▶ **TASK DETAILS**: Report how many lines below contain the word "link". Give only the number.

▶ **Stored data**:
* * * * * * *

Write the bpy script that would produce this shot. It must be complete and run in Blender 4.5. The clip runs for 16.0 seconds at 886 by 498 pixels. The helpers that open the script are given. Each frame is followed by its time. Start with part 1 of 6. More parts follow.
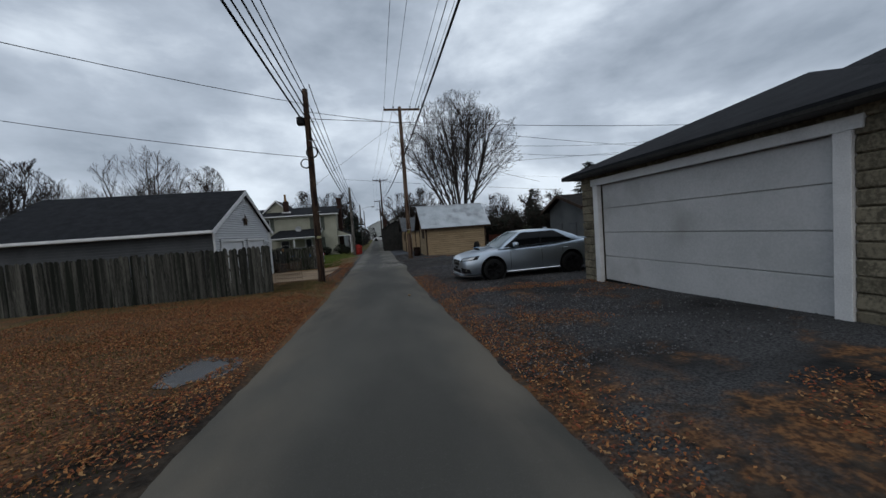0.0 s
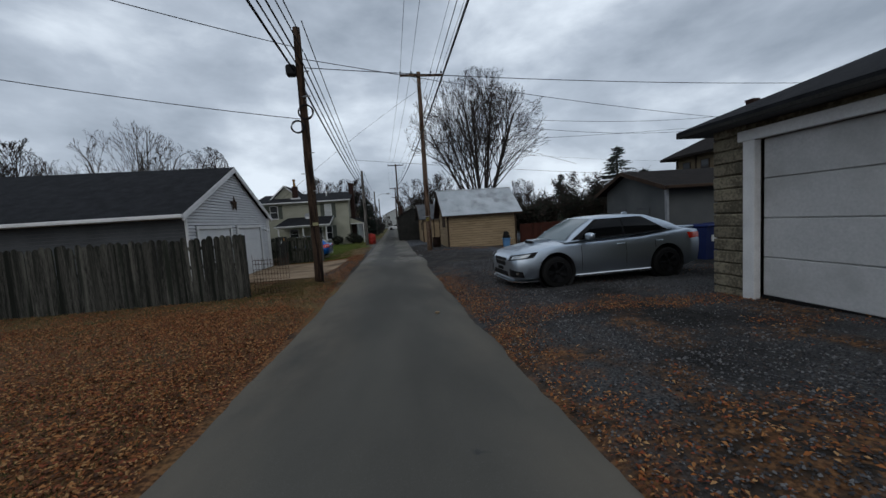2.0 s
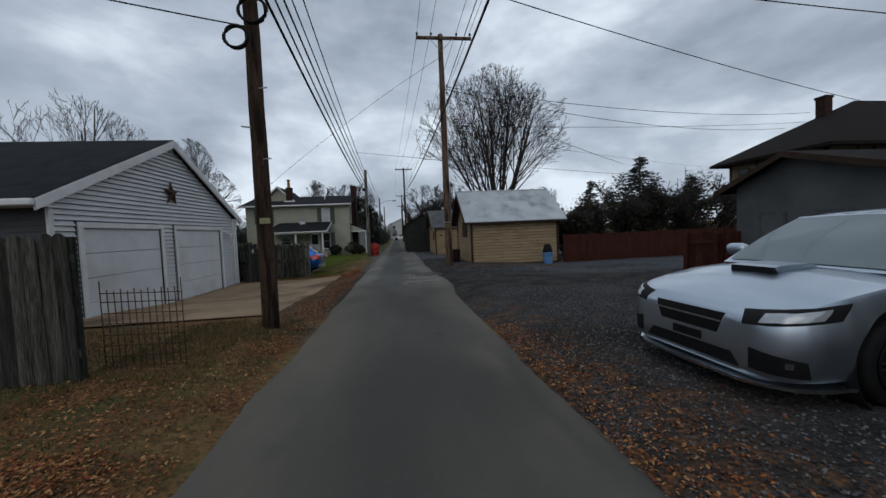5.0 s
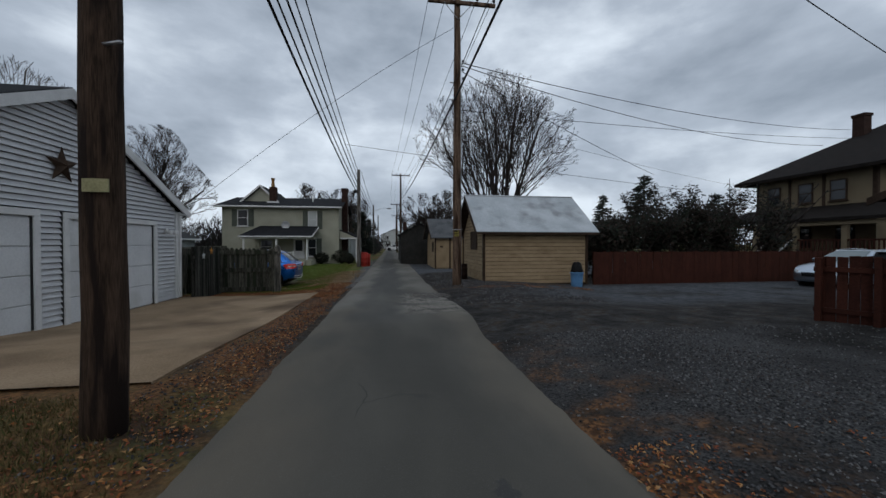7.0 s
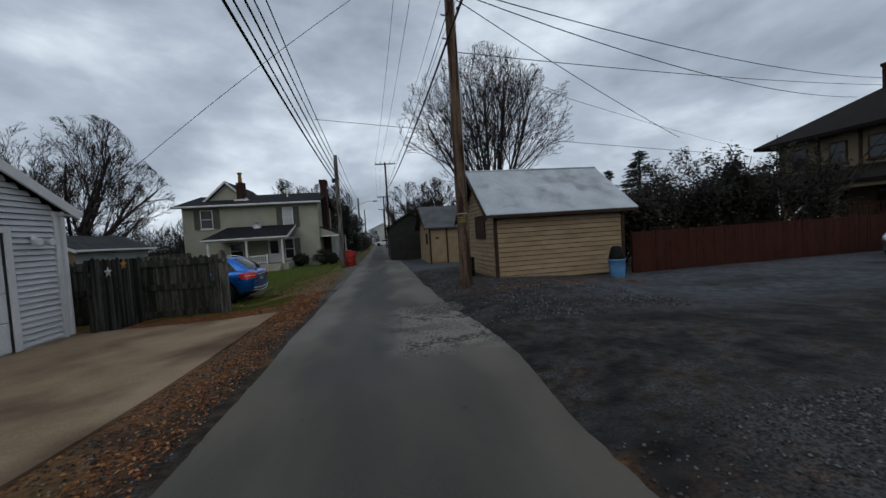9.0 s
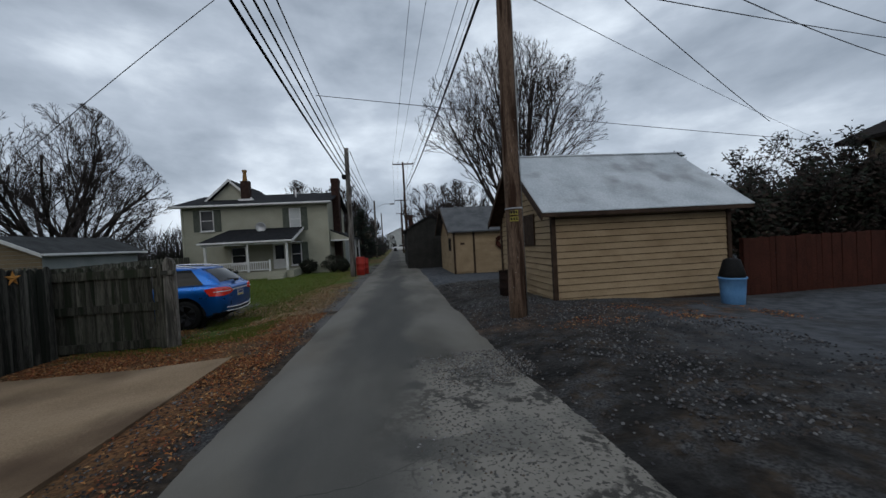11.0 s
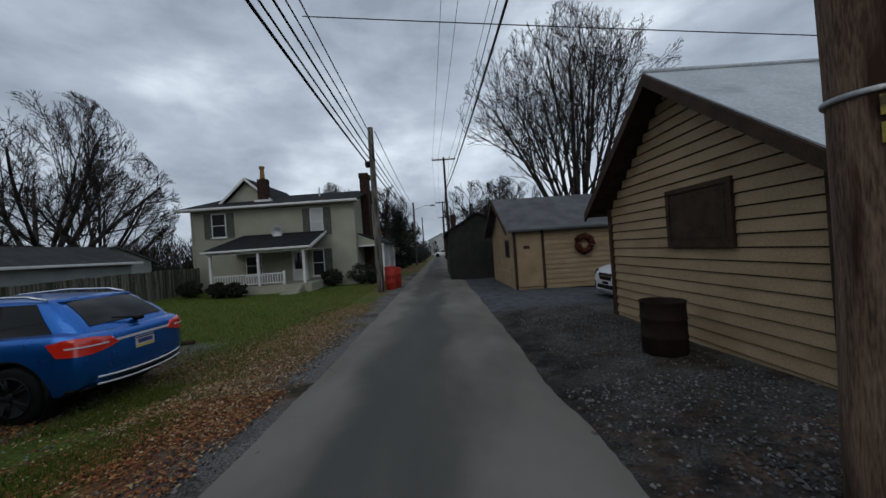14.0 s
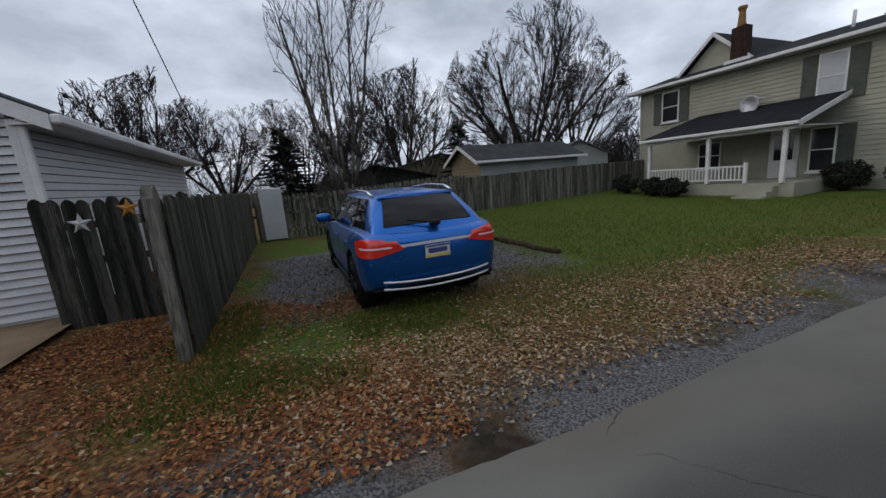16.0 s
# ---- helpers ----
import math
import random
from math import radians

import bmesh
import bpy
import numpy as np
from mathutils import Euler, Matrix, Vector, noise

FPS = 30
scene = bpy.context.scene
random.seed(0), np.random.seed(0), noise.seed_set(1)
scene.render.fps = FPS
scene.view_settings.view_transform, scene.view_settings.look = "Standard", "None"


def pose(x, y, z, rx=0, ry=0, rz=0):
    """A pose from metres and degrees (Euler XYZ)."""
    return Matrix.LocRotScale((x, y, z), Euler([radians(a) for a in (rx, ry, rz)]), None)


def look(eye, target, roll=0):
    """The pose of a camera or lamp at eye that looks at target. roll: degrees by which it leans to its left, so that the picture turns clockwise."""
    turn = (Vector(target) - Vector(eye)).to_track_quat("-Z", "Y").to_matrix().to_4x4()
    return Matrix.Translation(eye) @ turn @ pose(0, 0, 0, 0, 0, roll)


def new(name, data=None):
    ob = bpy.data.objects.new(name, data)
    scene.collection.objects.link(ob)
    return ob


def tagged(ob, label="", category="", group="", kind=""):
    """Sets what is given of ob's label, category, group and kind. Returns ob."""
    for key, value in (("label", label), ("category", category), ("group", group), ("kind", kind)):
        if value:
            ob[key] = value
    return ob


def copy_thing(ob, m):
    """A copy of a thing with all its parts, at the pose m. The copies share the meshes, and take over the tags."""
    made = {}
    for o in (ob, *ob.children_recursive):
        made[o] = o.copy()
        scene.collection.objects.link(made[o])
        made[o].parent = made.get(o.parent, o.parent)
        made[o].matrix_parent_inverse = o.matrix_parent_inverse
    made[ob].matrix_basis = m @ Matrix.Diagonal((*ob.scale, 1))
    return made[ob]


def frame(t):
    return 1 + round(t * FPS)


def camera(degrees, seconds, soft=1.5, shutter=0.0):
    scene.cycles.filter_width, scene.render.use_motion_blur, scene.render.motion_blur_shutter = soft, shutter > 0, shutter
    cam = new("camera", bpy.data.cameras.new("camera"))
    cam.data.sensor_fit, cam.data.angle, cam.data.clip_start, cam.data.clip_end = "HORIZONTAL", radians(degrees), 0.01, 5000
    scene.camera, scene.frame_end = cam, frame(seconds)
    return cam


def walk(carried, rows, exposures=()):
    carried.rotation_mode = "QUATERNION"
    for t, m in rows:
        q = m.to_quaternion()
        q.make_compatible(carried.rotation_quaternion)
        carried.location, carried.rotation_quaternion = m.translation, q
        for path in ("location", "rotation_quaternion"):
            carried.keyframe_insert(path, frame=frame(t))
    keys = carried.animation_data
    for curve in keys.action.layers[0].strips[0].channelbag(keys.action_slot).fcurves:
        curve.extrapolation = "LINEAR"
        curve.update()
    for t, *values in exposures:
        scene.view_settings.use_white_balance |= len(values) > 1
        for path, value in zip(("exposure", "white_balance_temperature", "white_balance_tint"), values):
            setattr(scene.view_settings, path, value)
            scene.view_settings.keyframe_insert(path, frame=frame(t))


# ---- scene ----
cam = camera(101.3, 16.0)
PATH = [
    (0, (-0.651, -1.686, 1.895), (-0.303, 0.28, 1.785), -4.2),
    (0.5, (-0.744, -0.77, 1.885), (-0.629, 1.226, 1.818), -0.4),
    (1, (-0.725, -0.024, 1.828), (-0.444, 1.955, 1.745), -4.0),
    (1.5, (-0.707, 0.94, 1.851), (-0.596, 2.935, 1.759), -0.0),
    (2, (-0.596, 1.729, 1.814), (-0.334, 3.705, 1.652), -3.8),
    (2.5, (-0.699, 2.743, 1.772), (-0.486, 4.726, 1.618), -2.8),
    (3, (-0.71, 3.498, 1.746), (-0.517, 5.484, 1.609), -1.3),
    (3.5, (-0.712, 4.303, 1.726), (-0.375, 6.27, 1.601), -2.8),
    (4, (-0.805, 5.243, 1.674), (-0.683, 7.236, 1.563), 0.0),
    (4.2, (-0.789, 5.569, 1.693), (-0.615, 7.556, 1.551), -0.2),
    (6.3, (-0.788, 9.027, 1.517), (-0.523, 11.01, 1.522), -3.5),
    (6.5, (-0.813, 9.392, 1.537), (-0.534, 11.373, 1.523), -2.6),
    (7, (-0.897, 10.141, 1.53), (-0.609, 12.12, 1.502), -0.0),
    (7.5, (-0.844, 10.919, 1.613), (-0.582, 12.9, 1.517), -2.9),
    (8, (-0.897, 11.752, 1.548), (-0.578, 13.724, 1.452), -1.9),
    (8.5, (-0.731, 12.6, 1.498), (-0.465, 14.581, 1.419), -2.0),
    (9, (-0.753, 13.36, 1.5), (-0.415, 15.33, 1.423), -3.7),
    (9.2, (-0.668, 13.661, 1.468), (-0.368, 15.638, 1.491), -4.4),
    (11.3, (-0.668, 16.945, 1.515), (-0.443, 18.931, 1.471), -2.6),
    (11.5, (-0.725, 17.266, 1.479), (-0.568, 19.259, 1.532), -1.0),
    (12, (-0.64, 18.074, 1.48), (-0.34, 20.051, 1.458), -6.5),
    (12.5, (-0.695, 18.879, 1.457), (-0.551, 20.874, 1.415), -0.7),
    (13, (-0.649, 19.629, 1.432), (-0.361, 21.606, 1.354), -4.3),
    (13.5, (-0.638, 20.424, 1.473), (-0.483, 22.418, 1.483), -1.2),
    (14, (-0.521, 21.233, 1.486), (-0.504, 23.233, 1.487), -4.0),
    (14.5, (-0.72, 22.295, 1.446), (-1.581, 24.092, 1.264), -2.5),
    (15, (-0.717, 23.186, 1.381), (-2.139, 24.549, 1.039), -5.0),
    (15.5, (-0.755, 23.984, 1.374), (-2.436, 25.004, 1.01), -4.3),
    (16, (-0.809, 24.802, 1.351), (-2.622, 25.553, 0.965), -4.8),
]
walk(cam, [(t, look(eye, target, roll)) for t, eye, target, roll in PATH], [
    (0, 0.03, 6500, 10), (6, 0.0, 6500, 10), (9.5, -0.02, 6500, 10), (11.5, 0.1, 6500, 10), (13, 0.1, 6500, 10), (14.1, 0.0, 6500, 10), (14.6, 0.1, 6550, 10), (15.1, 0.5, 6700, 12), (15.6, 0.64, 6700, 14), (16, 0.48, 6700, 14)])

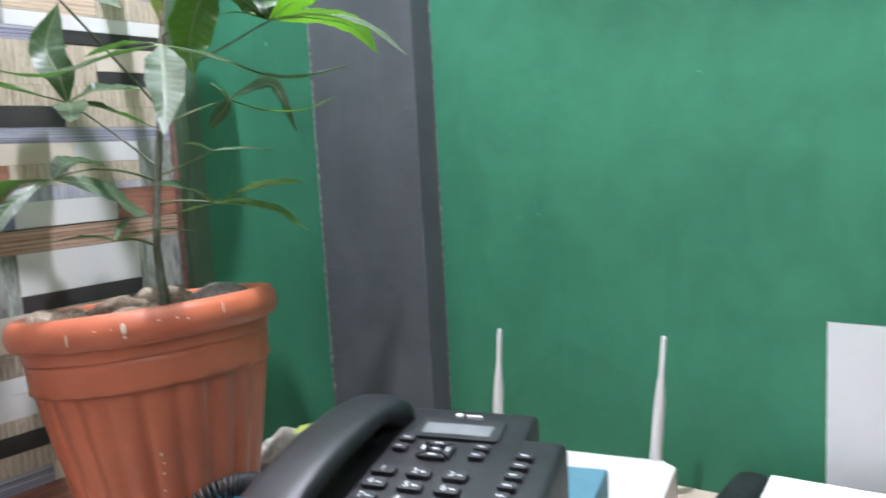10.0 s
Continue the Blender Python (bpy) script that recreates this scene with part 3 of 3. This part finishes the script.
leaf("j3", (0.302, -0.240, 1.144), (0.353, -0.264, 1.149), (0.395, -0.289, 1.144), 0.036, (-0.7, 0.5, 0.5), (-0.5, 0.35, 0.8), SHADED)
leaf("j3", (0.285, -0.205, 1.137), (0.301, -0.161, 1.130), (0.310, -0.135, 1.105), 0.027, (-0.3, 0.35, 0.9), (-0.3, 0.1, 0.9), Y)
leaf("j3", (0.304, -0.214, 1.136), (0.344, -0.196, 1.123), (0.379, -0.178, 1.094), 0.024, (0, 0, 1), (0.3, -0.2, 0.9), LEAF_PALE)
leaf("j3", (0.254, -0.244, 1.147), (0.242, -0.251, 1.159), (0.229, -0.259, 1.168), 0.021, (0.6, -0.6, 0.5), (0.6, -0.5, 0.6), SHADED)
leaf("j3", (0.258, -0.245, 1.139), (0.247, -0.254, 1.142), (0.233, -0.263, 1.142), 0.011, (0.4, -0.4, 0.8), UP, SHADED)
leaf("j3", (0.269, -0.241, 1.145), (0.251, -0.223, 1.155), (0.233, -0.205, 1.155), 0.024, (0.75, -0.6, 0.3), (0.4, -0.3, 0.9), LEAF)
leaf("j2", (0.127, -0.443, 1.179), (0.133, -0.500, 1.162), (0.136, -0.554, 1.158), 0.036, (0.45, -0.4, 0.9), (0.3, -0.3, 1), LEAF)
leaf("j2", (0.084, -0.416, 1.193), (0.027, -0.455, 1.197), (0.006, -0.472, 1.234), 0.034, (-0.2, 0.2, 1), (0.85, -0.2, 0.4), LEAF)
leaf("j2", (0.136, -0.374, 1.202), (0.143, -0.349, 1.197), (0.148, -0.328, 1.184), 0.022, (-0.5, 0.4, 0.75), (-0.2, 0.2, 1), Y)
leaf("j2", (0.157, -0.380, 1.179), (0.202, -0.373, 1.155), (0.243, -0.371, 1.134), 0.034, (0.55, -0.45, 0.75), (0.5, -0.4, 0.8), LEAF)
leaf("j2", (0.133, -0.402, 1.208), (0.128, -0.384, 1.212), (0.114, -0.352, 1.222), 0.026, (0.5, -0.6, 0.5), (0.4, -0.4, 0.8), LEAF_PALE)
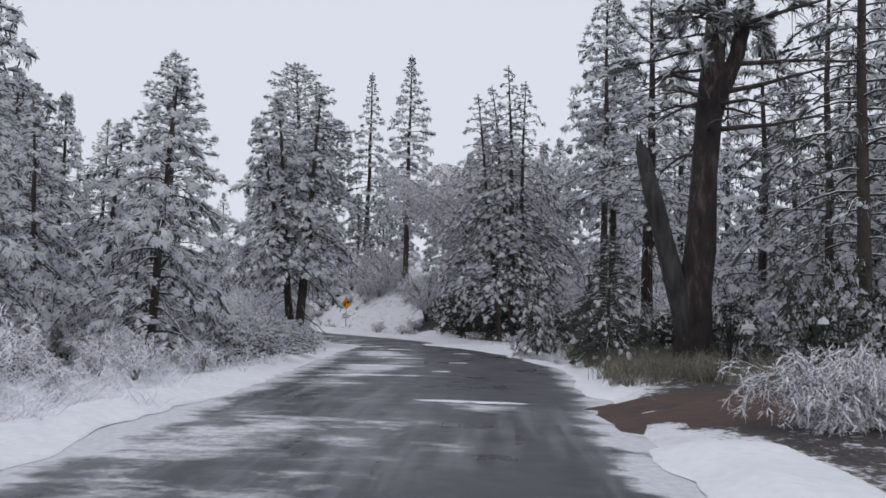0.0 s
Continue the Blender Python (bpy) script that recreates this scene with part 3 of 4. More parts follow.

* * * * * * *

▶ **RESULT OF THIS EXERCISE**: 2